La toile, en se levant, découvre un de ces tableaux que l’administrateur de la Comédie-Française excelle à composer, un tableau que tel ou tel des personnages, s’il passait dans la salle, déclarerait « fait à souhait pour le plaisir des yeux. » La scène représente les jardins de l’hôtel de Rambouillet ; on ne sait que louer davantage de la fraîcheur du décor ou de cette belle ordonnance de dames et de cavaliers. Voici, entourée de sa cour, la majestueuse Catherine de Vivonne :


Eh bien ! quoi de nouveau, monsieur de Bassompierre ?
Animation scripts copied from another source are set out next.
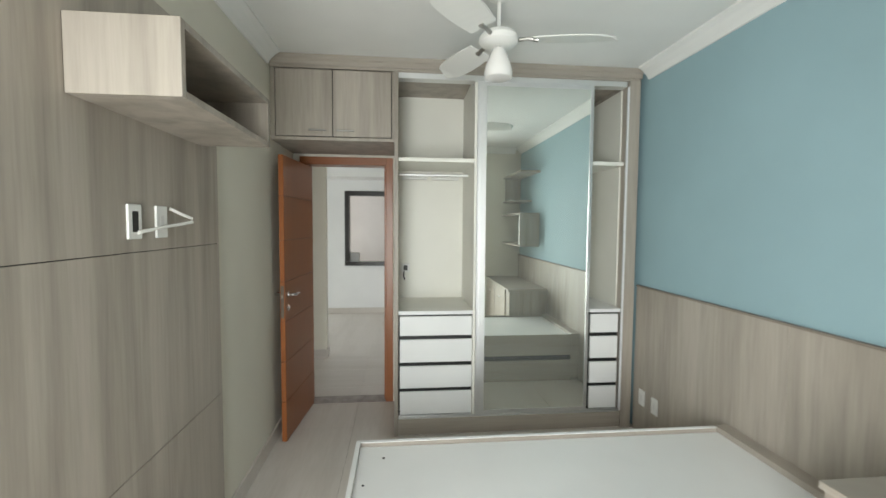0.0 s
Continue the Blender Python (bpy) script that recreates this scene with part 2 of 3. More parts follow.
def tray(x0, x1, y0, y1, z0, z1, t):
    """An open-topped box with walls t thick, in one piece."""
    bm = bmesh.new()
    c = lambda a0, a1, b0, b1, z: [bm.verts.new(p) for p in ((a0, b0, z), (a1, b0, z), (a1, b1, z), (a0, b1, z))]
    ob, ot, it, ib = c(x0, x1, y0, y1, z0), c(x0, x1, y0, y1, z1), c(x0 + t, x1 - t, y0 + t, y1 - t, z1), c(x0 + t, x1 - t, y0 + t, y1 - t, z0 + t)
    for p, q in ((ob, ot), (ot, it), (it, ib)):
        for k in range(4):
            bm.faces.new((p[k], p[(k + 1) % 4], q[(k + 1) % 4], q[k]))
    bm.faces.new(ob[::-1])
    bm.faces.new(ib)
    return bm


def rbox(lo, hi, r=0.004, seg=2):
    bm = boxes((lo, hi))
    bmesh.ops.bevel(bm, geom=bm.edges[:], offset=r, segments=seg, affect="EDGES", profile=0.5)
    return bm


def tube(pts, r, n=10, closed_ends=True):
    """A round bar along points."""
    bm = bmesh.new()
    pts = [Vector(p) for p in pts]
    rings = []
    for i, p in enumerate(pts):
        d = (pts[min(i + 1, len(pts) - 1)] - pts[max(i - 1, 0)]).normalized()
        u = d.cross(Vector((0, 0, 1)) if abs(d.z) < 0.9 else Vector((1, 0, 0))).normalized()
        w = d.cross(u)
        rr = r[i] if isinstance(r, (list, tuple)) else r
        rings.append([bm.verts.new(p + rr * (math.cos(a) * u + math.sin(a) * w)) for a in (2 * math.pi * k / n for k in range(n))])
    for a, b in zip(rings, rings[1:]):
        for k in range(n):
            bm.faces.new((a[k], a[(k + 1) % n], b[(k + 1) % n], b[k]))
    bm.faces.new(rings[0][::-1])
    bm.faces.new(rings[-1])
    return bm


def loft(rings):
    bm = bmesh.new()
    vs = [[bm.verts.new(p) for p in ring] for ring in rings]
    n = len(vs[0])
    for a, b in zip(vs, vs[1:]):
        for k in range(n):
            bm.faces.new((a[k], a[(k + 1) % n], b[(k + 1) % n], b[k]))
    bm.faces.new(vs[0][::-1])
    bm.faces.new(vs[-1])
    return bm


def disc(c, r, axis, depth, n=24):
    a = Vector(axis).normalized() * depth
    c = Vector(c)
    return tube([c, c + a * 0.75, c + a], [r, r, r * 0.88], n)


def mesh_ob(name, bm, material, smooth=False):
    bmesh.ops.recalc_face_normals(bm, faces=bm.faces[:])
    me = bpy.data.meshes.new(name)
    bm.to_mesh(me)
    bm.free()
    me.materials.append(material)
    if smooth:
        for p in me.polygons:
            p.use_smooth = True
        me.set_sharp_from_angle(angle=radians(40))
    return new(name, me)


def part(name, bm, material, parent, label="", smooth=False):
    ob = mesh_ob(name, bm, material, smooth)
    ob.parent = parent
    ob.matrix_parent_inverse = parent.matrix_world.inverted() if parent.type == "EMPTY" else Matrix()
    if label:
        ob["label"] = label
    return ob


def thing(name, label, category, group="", kind=""):
    return tagged(new(name), label, category, group, kind)


def structure(name, bm, material, label, category):
    return tagged(mesh_ob(name, bm, material), label, category, "", "structure")


# ---- setting ----
BX0, BX1, BY0, BY1, BZ = -0.68, 2.04, -0.13, 3.79, 2.73
HX, HZ = -1.585, 2.32          # hall wall towards the bathroom, ceiling of hall and living room
NY = 5.086                     # face of the short hall wall
QX0, QX1, QY0, QY1, QZ = -3.85, -1.745, 3.955, 5.09, 2.335   # bathroom
FY = 7.586                     # far wall of the living room


def wall_with_hole(axis, a0, a1, p0, p1, z1, holes):
    """A wall along one axis (0: x, 1: y) from a0 to a1, p0 to p1 thick, with holes (from, to, low, high)."""
    bm, cur = bmesh.new(), a0

    def piece(s, e, lo, hi):
        if e - s > 1e-4 and hi - lo > 1e-4:
            box(bm, (s, p0, lo) if axis == 0 else (p0, s, lo), (e, p1, hi) if axis == 0 else (p1, e, hi))

    for h0, h1, lo, hi in holes:
        piece(cur, h0, 0, z1)
        piece(h0, h1, 0, lo)
        piece(h0, h1, hi, z1)
        cur = h1
    piece(cur, a1, 0, z1)
    return bm


structure("wall_bedroom_door", wall_with_hole(0, -3.9, 2.25, BY1, BY1 + 0.14, 2.9, [(-1.51, -0.86, 0, 2.1), (-0.595, 0.125, 0, 2.1)]), M_WALL,
          "cream painted partition wall with two door openings", "wall")
structure("wall_bedroom_left", boxes(((BX0 - 0.15, BY0 - 0.2, 0), (BX0, BY1 - 0.002, 2.9))), M_WALL, "cream painted bedroom wall", "wall")
structure("wall_bedroom_blue", boxes(((BX1, BY0 - 0.2, 0), (BX1 + 0.15, BY1 - 0.002, 2.9))), M_BLUE, "light blue painted bedroom wall", "wall")
structure("wall_bedroom_rear", wall_with_hole(0, BX0 + 0.002, BX1 - 0.002, BY0 - 0.18, BY0, 2.9, [(-0.62, 0.80, 0, 2.15)]), M_WALL,
          "cream painted wall with a balcony door opening", "wall")
structure("ceiling_bedroom", boxes(((BX0 - 0.15, BY0 - 0.2, BZ), (BX1 + 0.15, BY1 - 0.004, BZ + 0.1))), M_CEIL, "white plaster bedroom ceiling", "ceiling")
structure("wall_hall_bathroom", wall_with_hole(1, BY1 + 0.142, NY + 0.118, HX - 0.16, HX, 2.6, [(4.345, 5.065, 0, 2.1)]), M_WALL,
          "cream painted hall wall with the bathroom doorway", "wall")
structure("wall_hall_end", boxes(((HX + 0.002, NY, 0), (-0.638, NY + 0.12, 2.6))), M_WALL, "short cream painted hall wall ending in a corner", "wall")
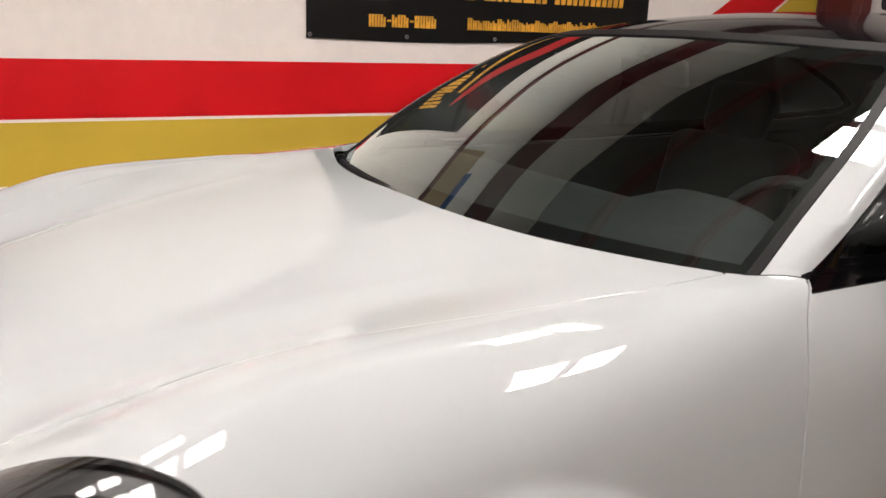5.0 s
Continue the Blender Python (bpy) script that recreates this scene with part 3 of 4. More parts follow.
def lamp_unit(s, u, v, parent):
    """One projector: a dark rounded pod, two cut-glass lenses in bright rings, prisms, fins and a clear blade."""
    p, nn = lamp_point(s, u, v, 0.036)
    way = Vector((s * 0.42, -1.0, 0.22)).normalized()
    m = Matrix.Translation(p) @ way.to_track_quat("X", "Z").to_matrix().to_4x4()
    bm = bmesh.new()
    box(bm, -0.055, -0.004, -0.044, 0.044, -0.021, 0.019, 0.012, 4, m)
    unit = part("lamp_unit", bm, LAMP_DARK, parent, smooth=True)
    for a, r in ((-0.022, 0.0165), (0.017, 0.0150)):
        at = m @ Matrix.Translation((0.0, a, 0.0)) @ Matrix.Rotation(rng_lamp.uniform(-0.25, 0.25), 4, "Z") @ Matrix.Rotation(rng_lamp.uniform(-0.35, 0.05), 4, "Y")
        lens = lathe(bmesh.new(), [(0.0004, 0.0105), (r * 0.35, 0.0095), (r * 0.65, 0.0065), (r * 0.9, 0.001), (r, -0.006)], 14, at)
        part("lens", lens, LED_GLASS, unit, "clear projector lens dome", smooth=True)
        part("lens_ring", lathe(bmesh.new(), [(r * 1.02, -0.006), (r * 1.04, 0.0005), (r * 1.13, 0.0015), (r * 1.2, -0.001), (r * 1.2, -0.008)], 20, at), CHROME, unit, "bright lens ring", smooth=True)
        for k in range(5):
            chip = bmesh.new()
            turn = Matrix.Rotation(rng_lamp.uniform(-0.35, 0.35), 4, "X") @ Matrix.Rotation(rng_lamp.uniform(-0.7, 0.5), 4, "Y") @ Matrix.Rotation(rng_lamp.uniform(-0.6, 0.6), 4, "Z")
            side = 1 if k % 2 else -1
            box(chip, -0.002, 0.002, -0.0065, 0.0065, -0.0017, 0.0017, 0.0006, 1, m @ Matrix.Translation((0.006, a + rng_lamp.uniform(-0.016, 0.016), side * rng_lamp.uniform(0.009, 0.018))) @ turn)
            part("prism", chip, CHROME, unit, "bright cut prism")
    fins = bmesh.new()
    for k in range(5):
        box(fins, -0.02, 0.003 - 0.001 * k, 0.038, 0.052, -0.014 + 0.006 * k, -0.0118 + 0.006 * k, 0.0, 2, m)
    part("fins", fins, CHROME, unit, "bright finned reflector")
    blade = bmesh.new()
    vs = [blade.verts.new(m @ Vector(q)) for q in ((0.002, 0.052, -0.010), (0.002, 0.052, 0.012), (-0.012, 0.088, 0.016), (-0.012, 0.088, 0.008), (-0.004, 0.052, -0.010), (-0.004, 0.052, 0.012), (-0.018, 0.088, 0.016), (-0.018, 0.088, 0.008))]
    for q in ((0, 1, 2, 3), (7, 6, 5, 4), (0, 4, 5, 1), (1, 5, 6, 2), (2, 6, 7, 3), (3, 7, 4, 0)):
        blade.faces.new([vs[i] for i in q])
    part("light_blade", blade, LAMP_BLADE, unit, "frosted grey light guide blade")
    top = bmesh.new()
    box(top, -0.012, 0.008, -0.040, 0.034, 0.0185, 0.0215, 0.0012, 2, m)
    part("light_guide", top, LIGHT_BAR, unit, "clear light guide strip", smooth=True)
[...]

demande-t-elle pour commencer. « Tout ! madame, » répond le maréchal ; et, en effet, il passe en revue, dans un discours lestement tourné, les nouveautés politiques du jour. Il nous apprend ainsi à quel point de l’histoire de France nous en sommes. C’est au lendemain de la mort de Louis XIII, alors que les disgraciés de l’avant-veille accourent vers la régente : « La reine est si bonne ! » Elle est bonne surtout pour ceux de Beaufort et de sa cabale, ceux, dit la marquise,


Qu’on appelait hier les mécontens,
Et qu’il faudra demain nommer les Importans !
— Ah ! le mot restera, marquise !


s’écrie Voiture : — en effet, le mot est resté ! — Mais on ne s’occupe pas seulement des intrigues de la cour ; on s’inquiète de l’armée qui marche contre les Espagnols et de son chef, le jeune duc d’Enghien, ou plutôt, comme on l’appelle déjà, Condé. « Il est jeune, Condé ! » dit avec une désinvolture plaisante le vieux Bassompierre ; et la marquise de répondre : « Le Cid avait vingt ans ! » La marquise, M. de Montausier, M. de Tréville, tous ceux qui sont là, hormis ce fâcheux de maréchal, forment des vœux pour le fils de M. le Prince ; une jeune fille qui ne dit mot, Élise du Vigean, prie plus ardemment que tous. Elle aime Louis de Bourbon, elle est aimée de lui ; mais il est prince du sang, elle est de petite noblesse ; leur tendresse n’a que peu d’espoir et s’est tenue secrète. C’est un amour pur et généreux ; la marquise l’encourage, et c’est la main d’Élise qu’elle saisit lorsqu’on annonce un des compagnons d’armes du prince, M. de La Moussaye.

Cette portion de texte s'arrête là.